I'm very curious about 'French baguette flour' ….I went down to a flour mill about 25km south of here a couple of years back and bought 10kg of their flour. I didn't like it much - it had a salty back taste and I'm fairly convinced that it was stuffed with yeast enhancers etc. I wonder what you've found....?

For those of us who haven't yet tried sourdough starters, any recipes you can share that use dried active yeast would be equally welcome. Thanks

But your immediate success with sourdough is inspirational. With all that starter left over, maybe you should open your own bakery ….?
 
I recently attempted a sourdough starter too - but the results using it first time were a disaster. I made a fairly wet dough using white flour. It simply spread and 'puddled' and ended up dense, hard and inedible. The leaven was clearly not doing its job! The sourdough taste was evident. I was hoping for a beautiful open textured sourdough loaf with lovely big air pockets - this sort of thing.

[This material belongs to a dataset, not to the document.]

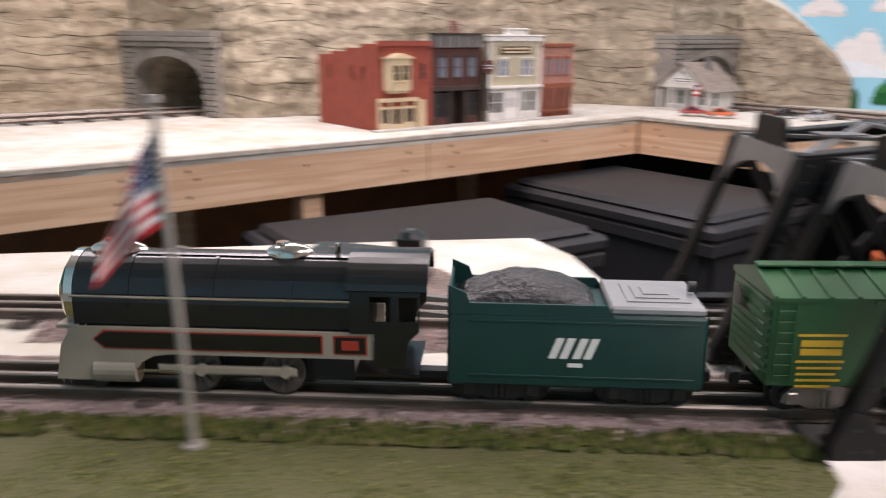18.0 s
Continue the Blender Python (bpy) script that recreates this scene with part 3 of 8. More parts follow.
# low cloud bank behind the trees
heap("R", 0.095, ((1.308, 0.194, 0.056), (1.259, 0.216, 0.049), (1.2, 0.15, 0.058)), rng, CL_HAZE, CL_LIGHT, "cloud_bank", "pale painted cloud bank", ragged=1.0, lit=0.5)
heap("R", 0.076, ((0.957, 0.199, 0.064), (0.866, 0.157, 0.072), (0.778, 0.173, 0.07), (0.674, 0.221, 0.085), (0.59, 0.188, 0.075), (0.507, 0.172, 0.065), (0.418, 0.202, 0.072), (0.347, 0.171, 0.055)), rng, CL_HAZE, CL_LIGHT, "cloud_bank", "pale painted cloud bank", ragged=0.8, lit=0.5)


def leaf_dabs(name, which, outline, count, rng, material, lift, size):
    """Brush dabs of lighter green inside a painted tree, one flat sheet of strokes."""
    m, d = wall_frame(which)
    sign = 1 if which == "E" else -1
    lo, hi = min(p[0] for p in outline), max(p[0] for p in outline)
    top = sorted((p for p in outline), key=lambda p: p[0])
    xs, zs = [p[0] for p in top], [p[1] for p in top]
    zb = min(zs)
    bm = bmesh.new()
    for _ in range(count):
        x = rng.uniform(lo + size, hi - size)
        zt = np.interp(x, xs, zs) - size * 1.4
        if zt <= zb + 0.004:
            continue
        z = zb + (zt - zb) * rng.uniform(0.02, 1) ** 0.8
        ang, n = rng.uniform(0, 6.28), 6
        r = size * rng.uniform(0.5, 1.2)
        bm.faces.new([bm.verts.new(m @ Vector((x + r * math.cos(ang + 6.283 * j / n) * rng.uniform(0.6, 1.1), z + 0.7 * r * math.sin(ang + 6.283 * j / n) * rng.uniform(0.6, 1.1), d + sign * (lift + rng.uniform(0, 0.0006))))) for j in range(n)])
    ob = part(name, bm, material, {"R": wall_r, "L": wall_l, "E": wall_e}[which], "lighter green brush dabs")
    ob["kind"] = "stuff"


def crown(bumps, rng, count, grow):
    """Breaks the smooth top of a painted tree into small leafy clumps."""
    lo, hi = min(a - 0.9 * h for a, t, h in bumps), max(a + 0.9 * h for a, t, h in bumps)
    out = list(bumps)
    for k in range(count):
        x = lo + (hi - lo) * (k + rng.uniform(0.1, 0.9)) / count
        z = max(0.020 + (t - 0.020) * max(0.0, 1 - ((x - a) / h) ** 2) ** 0.5 for a, t, h in bumps)
        out.append((x, z + rng.uniform(0.1, 1.0) * grow, rng.uniform(0.010, 0.019)))
    return out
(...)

31089005211_0726891592_k.jpg

I'm going to start the starter again!
 
I seem to have an excess of sourdough starters too. I have two, both 500g, which I keep in the fridge and alternate when I want to make some bread. I use the same starters to make 3 lb tin loaves and pizza bases as well, although for my next batch of pizza bases I'm going to double up the quantities. The recipe I have should make 5 bases, but they are a bit too small for my liking, although OK for a lunchtime pizza. The tin loaf uses a sourdough starter plus a small quantity of dried active yeast too.
 
I seem to have an excess of sourdough starters too. I have two, both 500g, which I keep in the fridge and alternate when I want to make some bread. I use the same starters to make 3 lb tin loaves and pizza bases as well, although for my next batch of pizza bases I'm going to double up the quantities. The recipe I have should make 5 bases, but they are a bit too small for my liking, although OK for a lunchtime pizza. The tin loaf uses a sourdough starter plus a small quantity of dried active yeast too.

I have the same thing. I have a bread flour starter and a Rye starter. In a week I can have 2 to 3 cups of discard so I make waffles or pancakes with it. They are delicious.